* **INSTRUCTION**
Answer with nothing except the number of lines that contain the word "Blender".

+++ GIVEN RECORDS

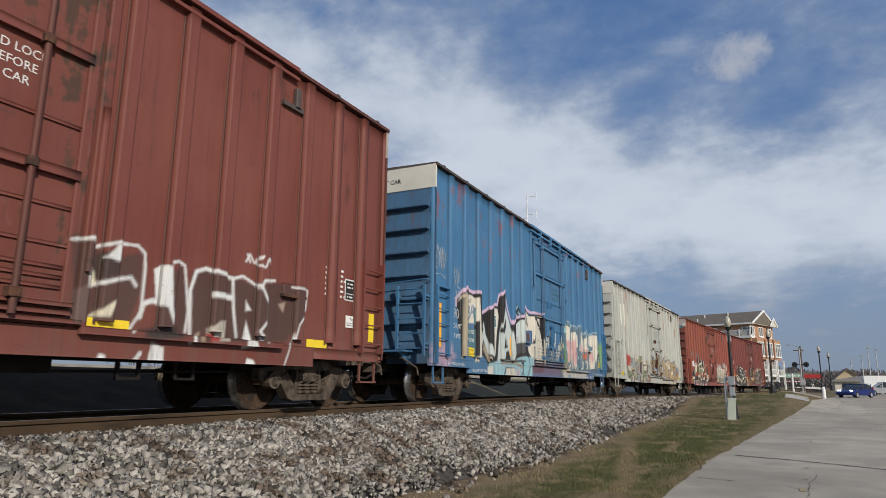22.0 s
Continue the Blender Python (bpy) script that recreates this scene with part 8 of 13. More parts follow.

++++++
+++ GIVEN RECORDS

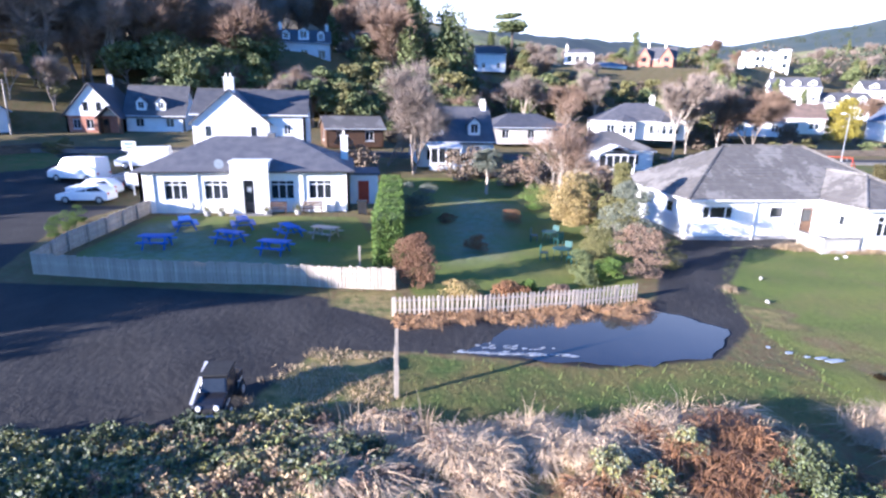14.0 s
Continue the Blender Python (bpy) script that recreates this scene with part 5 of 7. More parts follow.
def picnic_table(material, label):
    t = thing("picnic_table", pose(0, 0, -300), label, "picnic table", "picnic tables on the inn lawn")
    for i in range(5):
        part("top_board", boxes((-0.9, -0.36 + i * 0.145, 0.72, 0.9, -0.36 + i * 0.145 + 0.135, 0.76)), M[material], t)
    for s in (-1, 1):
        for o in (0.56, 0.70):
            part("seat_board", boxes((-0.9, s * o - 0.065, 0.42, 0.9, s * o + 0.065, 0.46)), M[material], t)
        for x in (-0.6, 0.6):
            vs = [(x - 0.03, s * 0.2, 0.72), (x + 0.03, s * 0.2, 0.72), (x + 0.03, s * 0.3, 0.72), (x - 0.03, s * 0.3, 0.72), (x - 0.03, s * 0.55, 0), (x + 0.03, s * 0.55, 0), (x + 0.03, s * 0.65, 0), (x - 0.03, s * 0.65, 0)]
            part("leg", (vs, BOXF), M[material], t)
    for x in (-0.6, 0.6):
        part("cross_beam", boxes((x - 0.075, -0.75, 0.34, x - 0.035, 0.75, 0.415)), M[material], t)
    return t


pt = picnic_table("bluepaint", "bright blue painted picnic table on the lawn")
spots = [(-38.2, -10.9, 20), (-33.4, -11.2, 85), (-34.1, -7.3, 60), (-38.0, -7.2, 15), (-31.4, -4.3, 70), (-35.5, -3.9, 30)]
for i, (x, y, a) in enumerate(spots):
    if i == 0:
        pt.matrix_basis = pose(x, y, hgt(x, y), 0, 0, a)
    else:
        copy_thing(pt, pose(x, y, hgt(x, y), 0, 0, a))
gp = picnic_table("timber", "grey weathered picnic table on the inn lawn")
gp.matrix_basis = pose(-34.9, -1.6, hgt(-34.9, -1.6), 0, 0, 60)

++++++

* **SOLUTION TO THE EXERCISE**
2